En pocas horas, Rusia anunció que Siria estaba dispuesta a entregar su arsenal químico, para que sea destruido por inspectores internacionales. Mientras tanto, los Estados Unidos, por medio del tan despistado secretario de Estado John Kerry, seguían diciendo que esa entrega “no va a hacerse y no puede hacerse”. Desde entonces, aprovechando la confusión y la ofuscación de la diplomacia americana, los rusos tomaron con firmeza las riendas del asunto y en pocas horas dejaron en claro, sin decirlo, tres premisas: El-Asad entregará una “comprehensive list” (no una “complete list”) de sus armas químicas, se quedará en el poder el tiempo que él quiera y podrá seguir matando a los opositores, aunque solamente con armas convencionales…
¿Cuántas armas entregará el gobierno sirio, en cumplimiento del acuerdo entre Rusia y Estados Unidos? Probablemente las que Bachar el-Asad quiera entregar. Al fin y al cabo, exactamente eso fue lo que hizo el dictador libio Muamar Gadafi cuando, en 2003, anunció la entrega voluntaria de sus arsenales químicos para volver a ser admitido en la comunidad internacional. Los inspectores de las Naciones Unidas llegaron por cientos, clausuraron plantas, confiscaron precursores y diluyeron gases. Éxito total. Pero en 2011, cuando estalló la guerra civil, se descubrió que fábricas y arsenales quedaban en Libia por todas partes.
Más aún, antes de la guerra civil siria se sabía ya que el gobierno tenía plantas y arsenales repartidos por todo el territorio. Con el país en guerra y sin tregua a la vista, nadie sabe cómo harán los inspectores para verificar que el desarme químico en efecto se ejecute. Incluso las armas que sean voluntariamente entregadas, ¿cuándo, dónde y a costo de quién serán destruidas? No es un proceso fácil ni barato, porque es indispensable diluir los gases con otros compuestos químicos, en crematorios especiales y a 1.500 grados de temperatura. Para colmo, según el acuerdo de desarme, cualquier incumplimiento de sus disposiciones será sometido al consejo de seguridad de las Naciones Unidas, donde Rusia tiene derecho a veto…
Con su astucia fina y sin piedad, Bachar el-Asad tiene, así, asegurada su permanencia en el poder, para seguir la dinastía familiar que empezó su padre, Hafez el-Asad, en 1971. A la oposición, que no recibió el apoyo occidental cuando lo necesitaba y que terminó desunida y confundida, previsiblemente le espera una derrota rápida y sangrienta.
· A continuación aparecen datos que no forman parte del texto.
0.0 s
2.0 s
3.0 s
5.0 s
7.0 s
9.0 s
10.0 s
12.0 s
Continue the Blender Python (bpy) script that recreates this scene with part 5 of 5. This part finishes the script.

Al Nusra, la filial siria de la red terrorista Al Qaeda, se apoderará definitivamente de la resistencia, lo que reforzará la alianza del gobierno con sectores como su comunidad alauí, los sunitas moderados y los cristianos, que prefieren la familia El-Asad a cualquier régimen fundamentalista y radical. Hoy los muertos en la guerra ya son 120.000 y los refugiados 2,2 millones. Todo ha sido en vano.